Nvidia ROS release prepares for autonomous mobile robots
The latest Isaac ROS software release has been announced at ROSCon and includes new cloud / edge to robot task management and monitoring software for autonomous mobile robot (AMR) fleets.
The software consists of individual packages (GEMs) and complete pipelines (NITROS) for hardware accelerated performance.
It also adds Mission Dispatch and Client functionality. This is an open-source CPU package to assign and monitor tasks from a fleet management system to the robot. It integrates a cloud native micro service which can be integrated as part of larger fleet management systems, explained Nvidia.
Dispatch and Client communicate uses VDA5050, an open standard for communications designed specifically for robot fleets with messages transmitted wirelessly over the IoT protocol MQTT.
Mission Dispatch is a containerised micro-service available for download from NGC, or as source code on Isaac GitHub, and can be integrated into fleet management systems.
Mission Dispatch has been verified to interoperate with other open source ROS 2 clients, including the VDA5050 connector developed by OTTO Motors and InOrbit AI.
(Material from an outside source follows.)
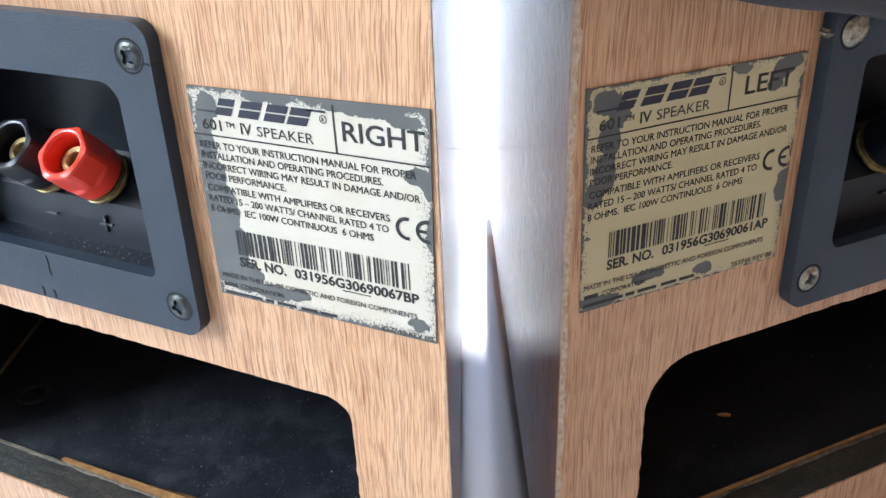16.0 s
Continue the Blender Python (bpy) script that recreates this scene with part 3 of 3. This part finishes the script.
def port_details(top, s, port, raw):
    """Screw wells in the chamber floor, a caulked seam, the raw strip behind the lip."""
    fz = port[2] - 0.004
    for u, v in ((0.2535, 0.049), (0.0520, 0.034)):
        ring = lathe([(0.0062, 0.0), (0.0064, 0.0006), (0.0072, 0.0009), (0.0078, 0.0007), (0.0080, 0.0)], 30, close=False)
        part("well_rim", ring, BLACK_IN, top, "", pose(s * u, v, fz))
        # Head coloured near-black to give the dark inside the well.
        part("well_pit_shade", screw_head(0.0030, 4), (CRACK, CRACK), top, "", pose(s * u, v, fz - 0.0004))
    bm = bmesh.new()
    rows = []
    for i in range(40):
        v = 0.02 + 0.29 * i / 39
        u = WIDE - 0.0202 + SHEAR * v
        r = 0.0013 * (1 + 0.4 * noise.noise(Vector((i * 0.7, 2, 0))))
        rows.append([bm.verts.new((s * (u + a * r), v, fz + b * r)) for a, b in ((0.2, 0), (-1.0, 0), (-0.7, 0.7), (0.2, 1.1))])
    for a, b in zip(rows, rows[1:]):
        for i in range(4):
            bm.faces.new((a[i], a[(i + 1) % 4], b[(i + 1) % 4], b[i]))
    part("seam", bm, SEAM, top, "grey caulked seam")
    bm = bmesh.new()
    rows = []
    for i in range(60):
        f = i / 59
        u = port[0] + 0.006 + (port[1] - port[0] - 0.07) * f
        w = raw * (0.25 + 0.75 * (1 - f)) * (1 + 0.14 * noise.noise(Vector((i * 0.13, 5, 0))) + 0.06 * noise.noise(Vector((i * 0.9, 5, 0))))
        rows.append([bm.verts.new((s * u, v, z)) for v, z in ((0.0172 - w * 0.35, port[2] - 0.0002), (0.0172 + w * 0.4, port[2] - 0.0006), (0.0172 + w, fz + 0.0004), (0.0172, fz + 0.0004))])
    for a, b in zip(rows, rows[1:]):
        for i in range(4):
            bm.faces.new((a[i], a[(i + 1) % 4], b[(i + 1) % 4], b[i]))
    bm.faces.new(rows[0])
    bm.faces.new(rows[-1])
    ridge = bmesh.new()
    rows = []
    for i in range(120):
        f = i / 119
        u = port[0] + 0.004 + (port[1] - port[0] - 0.012) * f
        z = port[2] - 0.0027 * f
        w = 0.0016 * (1 + 0.5 * noise.noise(Vector((i * 0.31, 8, s)))) * min(1.0, 0.35 + 1.2 * f)
        d = 0.0158 + 0.0006 * noise.noise(Vector((i * 0.17, 3, s)))
        rows.append([ridge.verts.new((s * u, v, h)) for v, h in ((d - w, z - 0.0003), (d - w * 0.4, z + 0.00025), (d + w * 0.5, z + 0.0002), (d + w, z - 0.0012))])
    for a, b in zip(rows, rows[1:]):
        for i in range(4):
            ridge.faces.new((a[i], a[(i + 1) % 4], b[(i + 1) % 4], b[i]))
    part("dust_ridge", ridge, SEAM, top, "brown dust packed along the lip")
    part("raw_strip", bm, RAW, top, "bare orange fibreboard strip")


def feet(top, s, base):
    for u, v in ((0.014, 0.035), (0.25, 0.05), (0.03, 0.32), (0.25, 0.32)):
        bm = lathe([(0.010, 0.0), (0.0125, 0.001), (0.0135, base - 0.001), (0.012, base + 0.0005)], 24)
        part("foot", bm, RUBBER, top, "black rubber foot", pose(s * (u + SHEAR * v), v, 0))


def dust(name, label, place, area, count, sizes, seed):
    """Scattered crumbs on one flat stretch: area gives x0, x1, y0, y1 and the height."""
    rng = random.Random(seed)
    bm = bmesh.new()
    for _ in range(count):
        x, y = rng.uniform(*area[:2]), rng.uniform(*area[2:4])
        r = rng.uniform(*sizes) * rng.choice((0.6, 0.8, 1.0, 1.5))
        got = bmesh.ops.create_icosphere(bm, subdivisions=1, radius=r)
        q = Euler((rng.random() * 6, rng.random() * 6, rng.random() * 6)).to_matrix()
        for v in got["verts"]:
            c = q @ Vector((v.co.x * 1.4, v.co.y * rng.uniform(0.7, 1.1), v.co.z * 0.8))
            v.co = c + Vector((x, y, area[4] + r * 0.5))
    ob = mesh_object(name, bm, DUST, None, place)
    return tagged(ob, label, "dust", kind="stuff")


RIGHT_PORT = (0.033, 0.2637, 0.0384, 0.1304, (0.016, 0.012, 0.0085, 0.006))
LEFT_PORT = (0.0325, 0.262, 0.0445, 0.1325, (0.008, 0.012, 0.006, 0.018))
RIGHT_AT, LEFT_AT = pose(-0.046, 0.219, 0), pose(-0.0219, 0.2435, 0, 0, 0.5, 51.3)
LABEL_R = worn_label("flaked_label", 0.0741, 0.0659, (0.61, 0.57, 0.48), [
    (0.085, 0.075, 0.055, 0.055), (0.06, 0.14, 0.04, 0.09), (0.05, 0.27, 0.05, 0.10), (0.06, 0.40, 0.065, 0.09), (0.07, 0.55, 0.09, 0.13), (0.08, 0.72, 0.10, 0.13),
    (0.10, 0.87, 0.13, 0.08), (0.24, 0.93, 0.20, 0.035), (0.40, 0.918, 0.05, 0.03), (0.89, 0.045, 0.05, 0.03), (0.945, 0.05, 0.035, 0.025), (0.955, 0.265, 0.055, 0.04), (0.985, 0.29, 0.03, 0.06),
    (0.915, 0.935, 0.05, 0.028), (0.995, 0.52, 0.03, 0.08), (0.37, 0.02, 0.12, 0.02), (0.75, 0.02, 0.16, 0.028)], 0.075, 1.0)
# Paper coloured yellower and darker for the weak warm light on this rear.
LABEL_L = worn_label("shaded_flaked_label", 0.0732, 0.0659, (0.53, 0.47, 0.28), [
    (0.085, 0.065, 0.065, 0.05), (0.135, 0.11, 0.045, 0.06), (0.10, 0.22, 0.045, 0.08), (0.085, 0.36, 0.05, 0.10), (0.045, 0.45, 0.045, 0.05), (0.33, 0.905, 0.08, 0.03), (0.60, 0.945, 0.055, 0.03),
    (0.09, 0.965, 0.10, 0.035), (0.89, 0.07, 0.06, 0.05), (0.93, 0.035, 0.05, 0.04), (0.86, 0.125, 0.04, 0.035), (0.68, 0.03, 0.05, 0.025), (0.99, 0.62, 0.055, 0.08), (0.024, 0.646, 0.012, 0.012)], 0.048, 7.0)

right = loudspeaker(-1, RIGHT_AT, 0.018, "oak-veneered loudspeaker with a red and a black terminal", 0.0, RIGHT_PORT)
plate = terminal_plate(right, -1, 0.0, (BLACK_GLOSS, RED), False)
crack_line(plate, [(-0.1446, 0.1535), (-0.1450, 0.1560), (-0.1446, 0.1585), (-0.1451, 0.161)], 0.00028)
crack_line(plate, [(-0.1455, 0.1445), (-0.1452, 0.1462), (-0.1456, 0.1478)], 0.00042)
crack_line(plate, [(-0.1508, 0.1445), (-0.1505, 0.1462), (-0.1509, 0.148)], 0.00045)
crack_line(plate, [(-0.0815, 0.2315), (-0.0828, 0.2312), (-0.0842, 0.2317), (-0.0856, 0.2314)], 0.00012, True)
crack_line(plate, [(-0.1988, 0.2330), (-0.1970, 0.2326), (-0.1958, 0.2329)], 0.00016, True)
rating_label(right, -0.0752, 0.1598, 0.0741, 0.0659, ("RIGHT", 0.6655, 0.320), "031956G30690067BP", LABEL_R, -0.4,
             ((-0.004, 0.002), (-0.016, -0.006), (0.0085, 0.0135), (0.003, -0.0035)), 0.0)
worn_edge(right, -1, 0.018, 0.00042, 11.0, RUBBED)
port_details(right, -1, RIGHT_PORT, 0.011)
feet(right, -1, 0.018)

left = loudspeaker(1, LEFT_AT, 0.020, "oak-veneered loudspeaker with a badly chipped pale edge", -0.003, LEFT_PORT)
plate = terminal_plate(left, 1, -0.003, (BLACK_GLOSS, BLACK_GLOSS), True)
rating_label(left, 0.0047, 0.1599, 0.0732, 0.0659, ("LEFT", 0.7065, 0.241), "031956G30690061AP", LABEL_L, 0.0,
             ((0.008, 0.0), (-0.003, 0.0), (0.003, -0.004), (-0.008, 0.005)), 0.012)
worn_edge(left, 1, 0.020, 0.0021, 3.0, CHIP)
port_details(left, 1, LEFT_PORT, 0.004)
feet(left, 1, 0.020)
# hardened glue over the upper screw and across the broken rim
blob = bmesh.new()
bmesh.ops.create_icosphere(blob, subdivisions=4, radius=0.0040)
for v in blob.verts:
    k = 1 + 0.22 * noise.noise(v.co * 420) + 0.12 * noise.noise(v.co * 1100)
    v.co = Vector((v.co.x * k, v.co.y * 0.42 * k, v.co.z * k))
part("glue_blob", blob, GLUE, plate, "dirty dried glue over the screw", pose(0.0915, -0.0046, 0.2312), True)
strip = block(0.0806, 0.0862, -0.0046, 0.0, 0.2292, 0.2318, 0.0010)
part("broken_rim", strip, GLUE, plate, "broken rim showing bare wood")

# ---- cloth over the left loudspeaker ----
def hanging_cloth():
    bm = bmesh.new()
    n, m = 60, 26
    grid = []
    for j in range(m + 1):
        row = []
        for i in range(n + 1):
            u = -0.004 + 0.30 * i / n
            edge = 0.2555 - 0.232 * u + 0.0006 * math.sin(u * 90) if u < 0.13 else 0.2253 + 0.03 * (u - 0.13)
            z = edge + (0.742 - edge) * (j / m) ** 1.6
            fold = 0.0022 * math.sin(u * 60 + 1.2 * noise.noise(Vector((u * 8, z * 5, 0)))) * min(1.0, (z - edge) * 12)
            row.append(bm.verts.new((u, -0.0075 - abs(fold) - 0.002 * min(1, (z - edge) * 20), z)))
        grid.append(row)
    back = [bm.verts.new((v.co.x, 0.12, 0.7435)) for v in grid[-1]]
    grid.append(back)
    for a, b in zip(grid, grid[1:]):
        for i in range(n):
            bm.faces.new((a[i], a[i + 1], b[i + 1], b[i]))
    ob = mesh_object("hanging_cloth", bm, CLOTH, None, LEFT_AT, True)
    thick = ob.modifiers.new("thick", "SOLIDIFY")
    thick.thickness, thick.offset = 0.0014, 0.0
    return tagged(ob, "dark navy woven cloth hanging over the chipped loudspeaker", "cloth")


hanging_cloth()

# ---- grey cabinet beside the right loudspeaker ----
def grey_cabinet():
    top = new("grey_cabinet")
    tagged(top, "dark grey laminate cabinet on black rubber feet", "cabinet")
    top.matrix_basis = pose(-0.4015, 0.2490, 0, 0, 0, 114.6)
    part("body", block(-0.06, 0.30, 0.0, 0.26, 0.022, 0.46, 0.003), GREY_SIDE, top)
    part("plinth", block(-0.05, 0.29, 0.012, 0.25, 0.018, 0.0215, 0.0005), RUBBER, top)
    for x, y in ((-0.012, 0.022), (-0.012, 0.235), (0.27, 0.022), (0.27, 0.235)):
        part("foot", lathe([(0.015, 0.0), (0.017, 0.002), (0.017, 0.0155), (0.0155, 0.0178)], 28), RUBBER, top, "black rubber foot", pose(x, y, 0))


grey_cabinet()

# ---- dust ----
dust("dust", "pale dust lying in the terminal recess", RIGHT_AT, (-0.180, -0.099, -0.001, 0.006, 0.1632), 90, (0.00006, 0.00016), 4)
dust("dust", "pale dust heaped under the plus sign", RIGHT_AT, (-0.136, -0.108, -0.001, 0.0058, 0.1634), 55, (0.00006, 0.00018), 9)
dust("dust", "pale dust on the black port floor", RIGHT_AT, (-0.25, -0.06, 0.022, 0.16, 0.034), 170, (0.00010, 0.0003), 5)
dust("dust", "pale crumbs on the black port floor", LEFT_AT, (0.07, 0.28, 0.03, 0.15, 0.0405), 50, (0.00015, 0.0005), 6)
flake = bmesh.new()
bmesh.ops.create_icosphere(flake, subdivisions=2, radius=0.003)
for v in flake.verts:
    v.co = Vector((v.co.x * (1.1 + 0.5 * noise.noise(v.co * 600)), v.co.y * 0.5, v.co.z * 0.14 + 0.0006))
tagged(mesh_object("wood_flake", flake, RAW, None, Matrix.Translation((0.012, 0.376, 0.0400)) @ pose(0, 0, 0, 0, 0, 20)), "small brown wood flake on the black port floor", "flake")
Mission Client is compatible with ROS 2 Humble and available as a package in Isaac
ROS GitHub and pre-integrated with the Nav2 navigation stack to assign and track
navigation and other tasks on the robot.
“As mobile robot deployment in the real world accelerates, interoperability is becoming increasingly critical,” commented Ryan Gariepy, CTO at OTTO Motors. “Bridging VDA5050 with ROS2 as an open-source community will promote innovation in fleet management solutions while allowing robot makers to focus on differentiation.”
There is also FreeSpace segmentation, a hardware accelerated package for producing a vision AI based occupancy grid in the proximity of the robot to be used as an input to the navigation stack.
Video data collection for training AI perception models uses new GEMs on the Nvidia Jetson AGX Orin platform measured at two 1080p stereo cameras at 30frames per second (more than 120frames per second total) to reduce the data footprint by a factor of 10x in the H.264 video encode and decode packages for compressed video data recording and playback.